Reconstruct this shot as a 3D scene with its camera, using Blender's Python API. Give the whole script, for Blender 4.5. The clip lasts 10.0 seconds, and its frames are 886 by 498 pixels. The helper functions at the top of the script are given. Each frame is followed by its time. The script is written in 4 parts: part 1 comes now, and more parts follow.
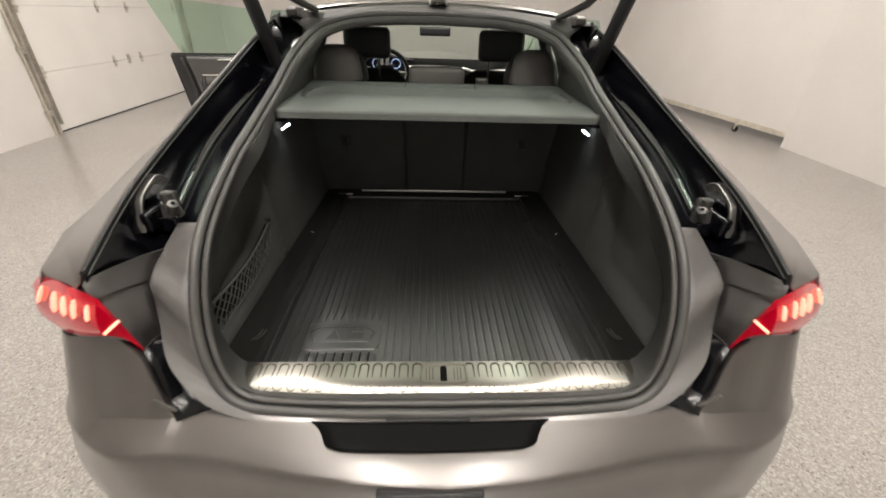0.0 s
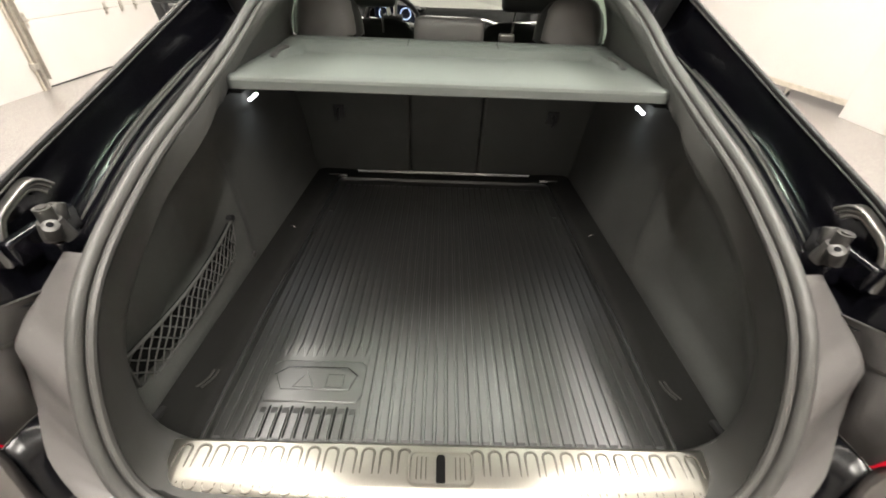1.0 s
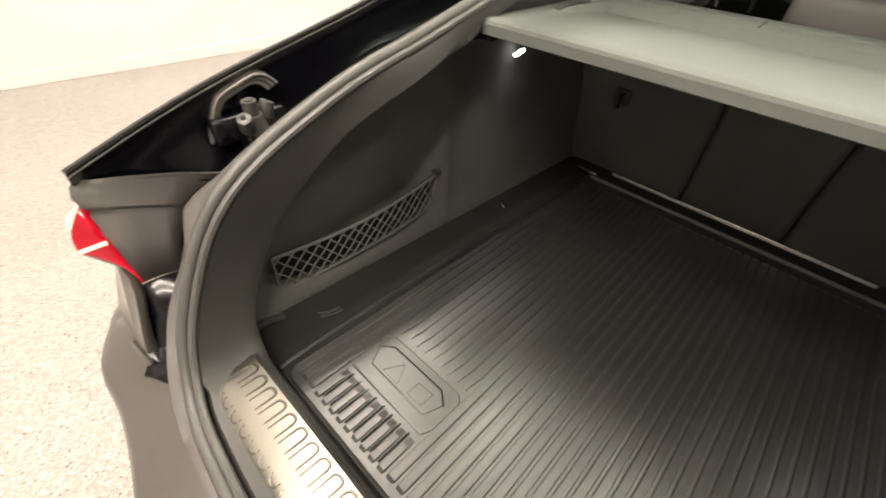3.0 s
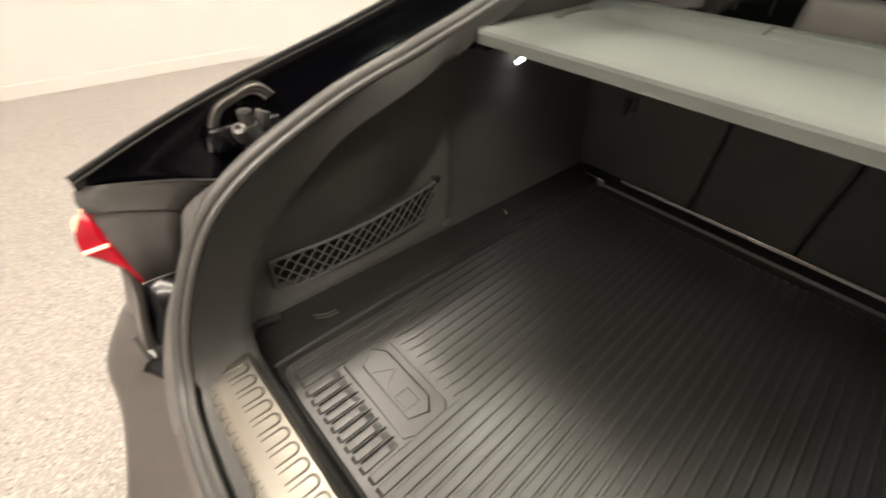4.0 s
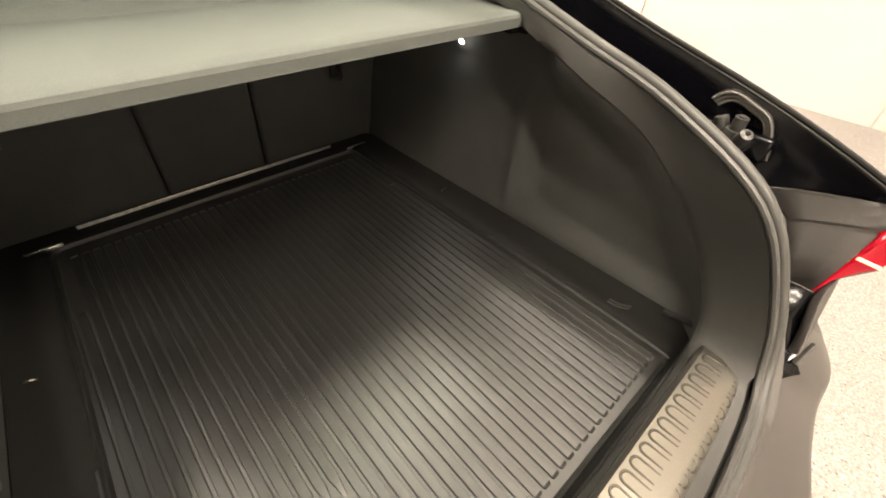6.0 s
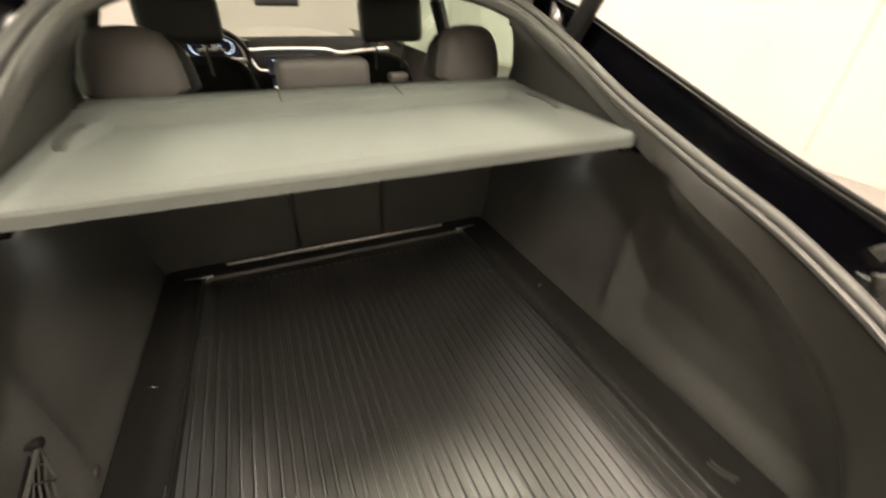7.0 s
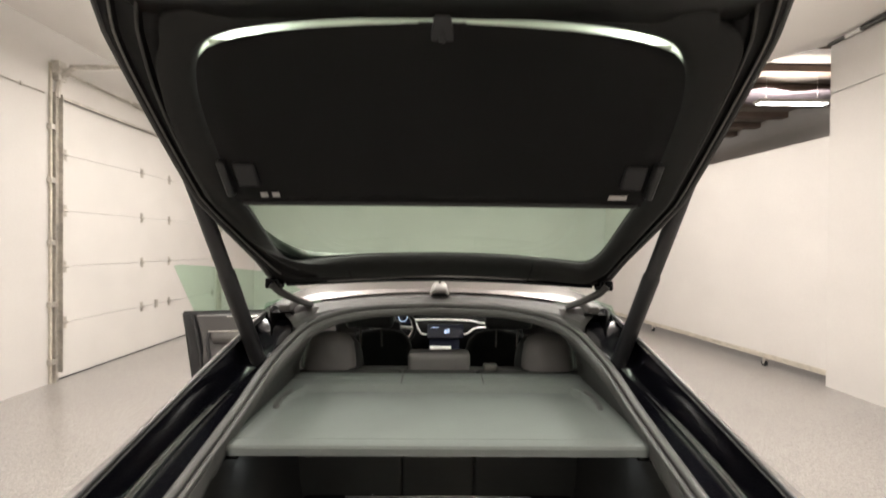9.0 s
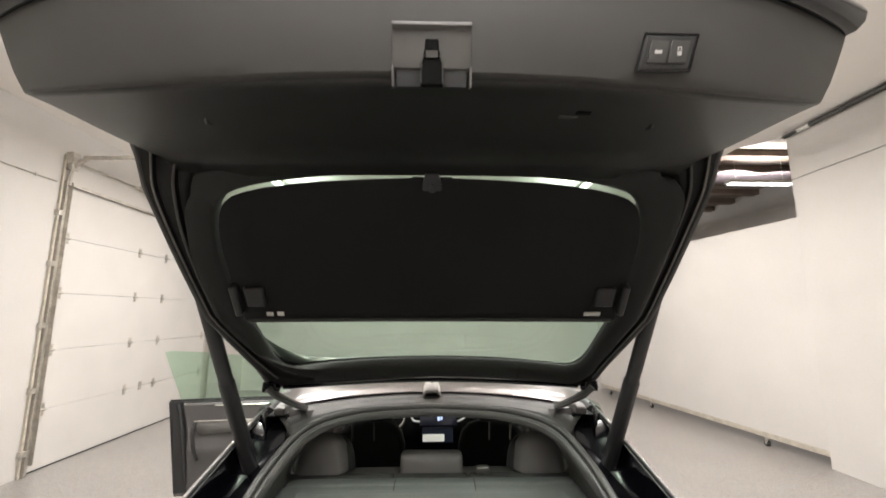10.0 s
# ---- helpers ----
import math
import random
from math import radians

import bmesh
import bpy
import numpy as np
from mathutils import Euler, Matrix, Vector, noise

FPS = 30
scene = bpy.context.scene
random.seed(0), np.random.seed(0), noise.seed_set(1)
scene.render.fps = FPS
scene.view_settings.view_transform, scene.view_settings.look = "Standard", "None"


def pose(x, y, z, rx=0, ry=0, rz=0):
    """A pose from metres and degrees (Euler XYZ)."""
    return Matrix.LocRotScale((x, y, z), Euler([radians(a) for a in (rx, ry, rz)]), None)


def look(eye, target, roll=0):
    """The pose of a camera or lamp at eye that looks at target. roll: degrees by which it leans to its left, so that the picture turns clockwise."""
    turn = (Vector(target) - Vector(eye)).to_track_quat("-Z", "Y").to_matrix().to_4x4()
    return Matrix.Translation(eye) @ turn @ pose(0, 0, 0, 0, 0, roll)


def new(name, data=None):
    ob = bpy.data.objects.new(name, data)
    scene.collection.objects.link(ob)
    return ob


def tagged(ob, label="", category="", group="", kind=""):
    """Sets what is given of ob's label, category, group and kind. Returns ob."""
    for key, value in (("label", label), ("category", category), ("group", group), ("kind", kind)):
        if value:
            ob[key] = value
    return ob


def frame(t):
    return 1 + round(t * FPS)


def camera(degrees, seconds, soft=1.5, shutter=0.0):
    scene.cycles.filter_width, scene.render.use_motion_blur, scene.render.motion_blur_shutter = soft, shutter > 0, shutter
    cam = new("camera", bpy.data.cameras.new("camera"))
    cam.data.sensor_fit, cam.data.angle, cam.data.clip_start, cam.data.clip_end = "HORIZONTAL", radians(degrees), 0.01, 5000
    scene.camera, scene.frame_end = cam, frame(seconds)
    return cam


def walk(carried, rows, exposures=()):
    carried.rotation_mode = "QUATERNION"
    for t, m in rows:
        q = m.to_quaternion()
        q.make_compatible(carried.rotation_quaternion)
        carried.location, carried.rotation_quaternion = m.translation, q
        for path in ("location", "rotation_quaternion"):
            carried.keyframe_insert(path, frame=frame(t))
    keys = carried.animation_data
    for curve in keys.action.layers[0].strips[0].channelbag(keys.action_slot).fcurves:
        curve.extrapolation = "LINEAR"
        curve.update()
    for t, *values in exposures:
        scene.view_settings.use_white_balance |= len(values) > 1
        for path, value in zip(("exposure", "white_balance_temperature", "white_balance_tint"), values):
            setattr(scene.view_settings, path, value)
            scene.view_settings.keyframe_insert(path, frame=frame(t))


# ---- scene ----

======

TASK GOAL -> Each line from the top of the material through the line containing "scene.render.fps = FPS" should be reproduced exactly; please drop any images.

SOLUTION TO THIS PROBLEM ->
Reconstruct this shot as a 3D scene with its camera, using Blender's Python API. Give the whole script, for Blender 4.5. The clip lasts 10.0 seconds, and its frames are 886 by 498 pixels. The helper functions at the top of the script are given. Each frame is followed by its time. The script is written in 4 parts: part 1 comes now, and more parts follow.
0.0 s
1.0 s
3.0 s
4.0 s
6.0 s
7.0 s
9.0 s
10.0 s
# ---- helpers ----
import math
import random
from math import radians

import bmesh
import bpy
import numpy as np
from mathutils import Euler, Matrix, Vector, noise

FPS = 30
scene = bpy.context.scene
random.seed(0), np.random.seed(0), noise.seed_set(1)
scene.render.fps = FPS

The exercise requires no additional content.